Editor’s note: Paul Abbate is the senior vice president of Ipsos Public Affairs’ Omnibus Services business in the U.S. This is an edited version of a post that originally appeared here under the title, “Millennials bank on a better financial future.”
Well as much as I would like to say to Millennials, “pull up your boot straps and let’s get it on,” the U.S. is wallowing through its third decade of stagnant wage growth and the gulf between the top 1 percent and the middle class is large.
In fact 15 percent of the Millennials are currently unemployed, many are already pushing back retirement dates and most haven’t even begun to put a strategy in place for long term savings. It’s the sign of the times, and not the sign of the Aquarius.

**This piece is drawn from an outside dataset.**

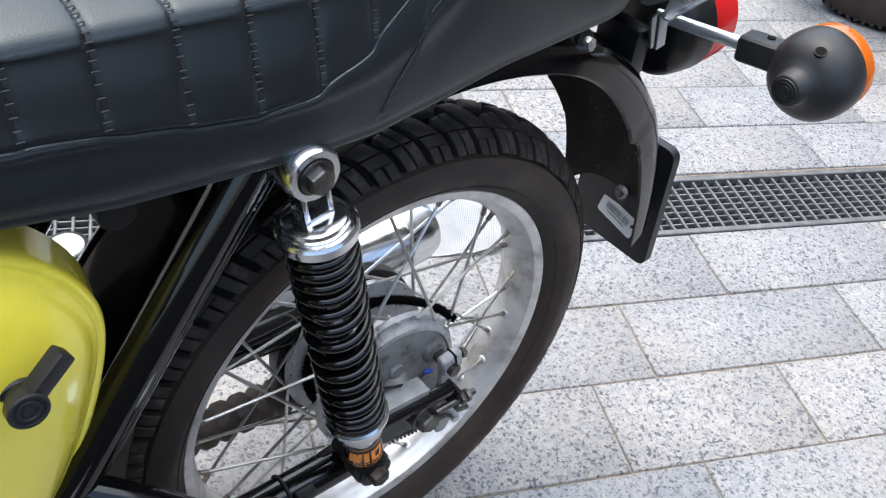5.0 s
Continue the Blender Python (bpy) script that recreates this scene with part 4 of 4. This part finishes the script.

Millennials have aspirations but are hindered by the economic stagnation. In a recent study by The American Institute of CPAs, three-fourths of Millennials want what others around them have, half use a credit card to pay for ongoing monthly expense and one-fourth have missed a payment on a credit card, bank loan or other debt instrument in the past 12 months.

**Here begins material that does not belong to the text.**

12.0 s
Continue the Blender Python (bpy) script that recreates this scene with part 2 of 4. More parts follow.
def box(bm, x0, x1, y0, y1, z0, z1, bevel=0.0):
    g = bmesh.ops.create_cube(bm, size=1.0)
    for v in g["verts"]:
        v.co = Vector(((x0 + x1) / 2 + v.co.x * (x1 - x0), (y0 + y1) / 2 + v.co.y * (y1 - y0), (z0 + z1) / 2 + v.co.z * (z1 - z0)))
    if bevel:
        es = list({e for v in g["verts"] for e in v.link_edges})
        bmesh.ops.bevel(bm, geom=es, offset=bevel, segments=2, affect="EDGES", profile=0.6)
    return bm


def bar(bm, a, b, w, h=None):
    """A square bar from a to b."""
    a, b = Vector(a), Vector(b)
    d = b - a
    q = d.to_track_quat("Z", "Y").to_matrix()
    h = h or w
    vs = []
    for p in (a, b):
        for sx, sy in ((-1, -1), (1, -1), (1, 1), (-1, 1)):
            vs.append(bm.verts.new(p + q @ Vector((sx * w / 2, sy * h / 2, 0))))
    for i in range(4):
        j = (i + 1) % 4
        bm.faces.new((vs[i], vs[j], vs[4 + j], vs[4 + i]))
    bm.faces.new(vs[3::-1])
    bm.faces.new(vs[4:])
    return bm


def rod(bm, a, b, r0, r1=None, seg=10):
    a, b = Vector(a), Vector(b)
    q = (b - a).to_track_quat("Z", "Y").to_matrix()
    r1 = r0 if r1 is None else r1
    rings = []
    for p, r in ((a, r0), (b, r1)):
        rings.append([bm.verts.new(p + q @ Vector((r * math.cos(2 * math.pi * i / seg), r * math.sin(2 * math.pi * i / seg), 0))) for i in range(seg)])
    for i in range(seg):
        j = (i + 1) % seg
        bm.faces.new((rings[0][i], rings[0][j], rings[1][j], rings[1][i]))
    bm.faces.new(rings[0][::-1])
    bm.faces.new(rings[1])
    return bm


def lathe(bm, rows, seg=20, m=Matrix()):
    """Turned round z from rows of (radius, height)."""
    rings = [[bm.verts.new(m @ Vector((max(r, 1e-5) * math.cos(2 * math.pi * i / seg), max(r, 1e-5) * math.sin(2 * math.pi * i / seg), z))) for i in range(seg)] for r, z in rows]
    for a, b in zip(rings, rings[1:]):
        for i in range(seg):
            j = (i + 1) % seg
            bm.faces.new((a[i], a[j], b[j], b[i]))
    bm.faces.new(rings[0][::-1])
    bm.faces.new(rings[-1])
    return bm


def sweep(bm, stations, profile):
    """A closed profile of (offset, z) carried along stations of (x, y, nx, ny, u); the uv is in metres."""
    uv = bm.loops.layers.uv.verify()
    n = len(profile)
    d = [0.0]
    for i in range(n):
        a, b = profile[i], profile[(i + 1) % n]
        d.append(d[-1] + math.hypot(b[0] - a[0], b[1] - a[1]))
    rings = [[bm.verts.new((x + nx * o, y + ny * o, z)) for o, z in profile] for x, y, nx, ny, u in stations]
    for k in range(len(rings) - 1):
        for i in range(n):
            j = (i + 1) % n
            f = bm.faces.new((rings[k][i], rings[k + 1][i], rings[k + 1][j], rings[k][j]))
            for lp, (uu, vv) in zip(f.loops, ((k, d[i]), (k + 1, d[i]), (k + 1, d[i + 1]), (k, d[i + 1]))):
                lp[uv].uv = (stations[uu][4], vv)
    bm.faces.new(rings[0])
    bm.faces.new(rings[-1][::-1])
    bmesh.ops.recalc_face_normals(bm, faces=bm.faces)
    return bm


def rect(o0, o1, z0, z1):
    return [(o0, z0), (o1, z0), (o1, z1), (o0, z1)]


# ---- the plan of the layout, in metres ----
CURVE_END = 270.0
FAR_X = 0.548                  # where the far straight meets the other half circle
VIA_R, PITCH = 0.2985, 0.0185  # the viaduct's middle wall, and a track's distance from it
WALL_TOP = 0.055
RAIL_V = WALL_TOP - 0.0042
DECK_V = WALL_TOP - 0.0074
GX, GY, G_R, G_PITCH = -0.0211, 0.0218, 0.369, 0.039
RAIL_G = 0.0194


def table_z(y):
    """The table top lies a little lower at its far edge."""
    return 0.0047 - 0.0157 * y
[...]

What’s the court of public opinion have to say on the issue?
In this month’s Though Starter from Ipsos Public Affairs, Most Millennials Eschew Weddings For Retirement Funds, we investigate the financial situation of Millennials, and their spending and saving habits, as they come of age during spend thrifty and belt tightening economic times of the early twenty-first century.
Conducted in October 2014, the results found that the majority (58 percent) of American Millennials currently feel pretty good about their financial situation. This shocks me. Why? Unless I am living on Survivor Island with only a jar of Peanut Butter (I have no nut allergies), I wouldn’t feel pretty good about working and growing up in my formative post college years during a Recession/Depression. It must be the Gen-X in me pouring out from a can of Mountain Dew (the drink not the Jerry Garcia song).

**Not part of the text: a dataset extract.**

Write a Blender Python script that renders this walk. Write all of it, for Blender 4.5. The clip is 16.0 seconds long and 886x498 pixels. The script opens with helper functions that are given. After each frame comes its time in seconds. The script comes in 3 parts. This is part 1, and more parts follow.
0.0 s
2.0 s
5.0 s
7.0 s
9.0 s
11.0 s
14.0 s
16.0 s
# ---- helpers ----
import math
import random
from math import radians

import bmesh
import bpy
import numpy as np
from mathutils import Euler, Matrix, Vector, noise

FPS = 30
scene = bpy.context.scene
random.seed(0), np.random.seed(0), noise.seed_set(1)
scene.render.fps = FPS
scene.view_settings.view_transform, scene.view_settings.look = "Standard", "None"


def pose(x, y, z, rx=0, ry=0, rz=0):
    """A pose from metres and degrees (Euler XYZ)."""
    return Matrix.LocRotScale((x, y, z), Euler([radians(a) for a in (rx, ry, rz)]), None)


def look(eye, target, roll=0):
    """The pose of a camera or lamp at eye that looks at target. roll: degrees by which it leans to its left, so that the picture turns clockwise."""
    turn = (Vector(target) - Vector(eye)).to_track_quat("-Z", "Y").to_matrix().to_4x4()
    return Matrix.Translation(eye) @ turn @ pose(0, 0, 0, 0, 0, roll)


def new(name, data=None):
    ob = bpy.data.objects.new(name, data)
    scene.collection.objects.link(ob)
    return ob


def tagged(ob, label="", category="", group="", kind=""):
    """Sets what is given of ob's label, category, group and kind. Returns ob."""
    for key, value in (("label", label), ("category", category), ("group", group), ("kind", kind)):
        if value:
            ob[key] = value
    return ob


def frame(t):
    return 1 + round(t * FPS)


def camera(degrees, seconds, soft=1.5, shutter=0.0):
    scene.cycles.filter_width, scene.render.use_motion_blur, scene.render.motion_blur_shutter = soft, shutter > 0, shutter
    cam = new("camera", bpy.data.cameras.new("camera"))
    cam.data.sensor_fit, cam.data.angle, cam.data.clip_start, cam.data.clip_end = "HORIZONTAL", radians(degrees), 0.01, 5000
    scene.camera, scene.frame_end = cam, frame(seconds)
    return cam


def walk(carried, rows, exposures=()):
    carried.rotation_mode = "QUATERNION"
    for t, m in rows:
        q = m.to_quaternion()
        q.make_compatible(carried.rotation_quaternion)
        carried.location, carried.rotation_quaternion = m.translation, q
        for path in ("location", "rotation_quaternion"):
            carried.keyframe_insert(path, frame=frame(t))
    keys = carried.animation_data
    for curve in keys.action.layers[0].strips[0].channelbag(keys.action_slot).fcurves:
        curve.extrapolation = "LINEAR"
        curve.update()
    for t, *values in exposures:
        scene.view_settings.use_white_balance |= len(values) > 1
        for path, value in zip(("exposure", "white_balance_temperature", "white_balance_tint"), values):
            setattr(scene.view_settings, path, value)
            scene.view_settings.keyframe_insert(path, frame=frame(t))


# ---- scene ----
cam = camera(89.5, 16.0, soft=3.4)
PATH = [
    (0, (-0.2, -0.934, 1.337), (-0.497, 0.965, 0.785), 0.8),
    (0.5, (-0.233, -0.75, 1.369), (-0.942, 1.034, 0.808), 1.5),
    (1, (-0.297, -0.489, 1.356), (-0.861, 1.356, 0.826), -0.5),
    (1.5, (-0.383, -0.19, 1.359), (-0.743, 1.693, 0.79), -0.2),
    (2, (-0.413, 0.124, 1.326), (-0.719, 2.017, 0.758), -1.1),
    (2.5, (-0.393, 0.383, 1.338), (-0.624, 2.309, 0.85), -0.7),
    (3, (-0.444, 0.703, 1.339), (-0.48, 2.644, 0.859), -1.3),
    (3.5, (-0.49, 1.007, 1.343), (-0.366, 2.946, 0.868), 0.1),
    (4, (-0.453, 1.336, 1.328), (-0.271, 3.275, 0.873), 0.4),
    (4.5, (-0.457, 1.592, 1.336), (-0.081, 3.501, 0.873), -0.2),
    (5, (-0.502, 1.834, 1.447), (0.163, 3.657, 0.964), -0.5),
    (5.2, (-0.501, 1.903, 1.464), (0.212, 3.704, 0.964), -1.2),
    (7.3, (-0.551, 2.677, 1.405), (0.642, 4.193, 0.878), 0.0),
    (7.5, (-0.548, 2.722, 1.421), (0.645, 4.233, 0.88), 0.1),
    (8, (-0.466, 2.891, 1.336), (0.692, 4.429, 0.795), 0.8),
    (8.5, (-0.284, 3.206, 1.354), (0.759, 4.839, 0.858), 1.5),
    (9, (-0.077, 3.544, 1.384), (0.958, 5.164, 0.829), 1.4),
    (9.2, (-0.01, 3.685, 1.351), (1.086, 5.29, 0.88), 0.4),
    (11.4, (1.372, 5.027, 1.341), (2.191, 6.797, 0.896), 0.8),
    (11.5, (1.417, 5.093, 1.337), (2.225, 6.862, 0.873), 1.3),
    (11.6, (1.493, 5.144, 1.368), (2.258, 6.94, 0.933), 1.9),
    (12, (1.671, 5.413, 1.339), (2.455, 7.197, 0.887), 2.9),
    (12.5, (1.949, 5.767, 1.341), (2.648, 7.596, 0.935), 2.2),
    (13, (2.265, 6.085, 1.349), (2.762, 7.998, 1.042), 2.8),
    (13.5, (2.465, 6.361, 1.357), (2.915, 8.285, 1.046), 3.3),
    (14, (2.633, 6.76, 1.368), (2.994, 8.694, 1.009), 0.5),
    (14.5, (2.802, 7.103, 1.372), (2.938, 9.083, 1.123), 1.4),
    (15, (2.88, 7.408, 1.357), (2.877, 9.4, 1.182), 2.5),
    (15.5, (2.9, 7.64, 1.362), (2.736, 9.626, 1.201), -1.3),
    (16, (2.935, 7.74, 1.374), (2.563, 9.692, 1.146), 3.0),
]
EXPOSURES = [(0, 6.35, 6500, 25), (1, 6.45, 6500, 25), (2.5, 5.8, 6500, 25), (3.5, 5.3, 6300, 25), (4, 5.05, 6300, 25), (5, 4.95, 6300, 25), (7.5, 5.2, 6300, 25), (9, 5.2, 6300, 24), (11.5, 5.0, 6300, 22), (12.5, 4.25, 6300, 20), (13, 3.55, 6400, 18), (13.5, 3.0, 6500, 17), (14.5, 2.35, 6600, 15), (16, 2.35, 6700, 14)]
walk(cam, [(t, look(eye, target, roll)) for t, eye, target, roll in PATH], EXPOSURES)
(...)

As with most segments of the U.S. population, Millennials aren’t too dissimilar from Johnny and Suzy Q. Public when it comes to what keeps them up at night and causes them financial concern. When asked what are your top financial concerns, Millennials cited money doesn’t go far enough (36 percent), college expenses/loans (32 percent), low wages (27 percent) and paying off credit cards (24 percent) as their top concerns.
Debt du jour with a side order of credit card-poutine has affected more than just Millennials earnings potential and savings potential. Credit scores find themselves sliding down the wire into the abyss.
Bankrate.com fielded a study in February of 2014, which talked about the challenges staying afloat on the S.S. Millennial. It’s about making good decisions, and balancing living expenses with discretionary expenses. One key data point shows the challenges of keeping credit scores in good standing:
- 18-24 years old (Millennials) 638 (Avg.)
- 25-34 years old (Millennials) 655 (Avg.)
- 35-44 years old 660 (Avg.)
- 45-54 years old 685 (Avg.)
- 55+ years old 725 (Avg.)
We were curious what Millennials plan to spend their money on in the coming year. So when asked, we were happy to see retirement top the list and weddings (no offense Bridezilla) at the bottom of the list. Saving for retirement came in at 45 percent, closely followed by vacations (44 percent), college tuition/loans (36 percent) and weddings (16 percent).
Each week Ipsos U.S. eNation online omnibus completes five national online surveys. Each survey consists of a minimum of 1,000 completes with adults 18 years of age or older in the contiguous U.S.A. The sample consists of individuals selected from the online segment of Ipsos’ iSay/Ampario Panel, and is balanced to be representative of the general population based upon region, gender, age, and household income data from the U.S. Census Bureau. Survey results are tabulated by two standard demographic banners:
- gender, age, household income, region; and
- child in household, education, employment status, marital status, race.
Standard data tabulations are provided in a weighted format. The data are weighted to give appropriate representation on various demographic factors, including: age, income, the four national census regions, and gender. The Current Population Survey from the U.S. Census Bureau is used to determine the weighting targets for each demographic factor.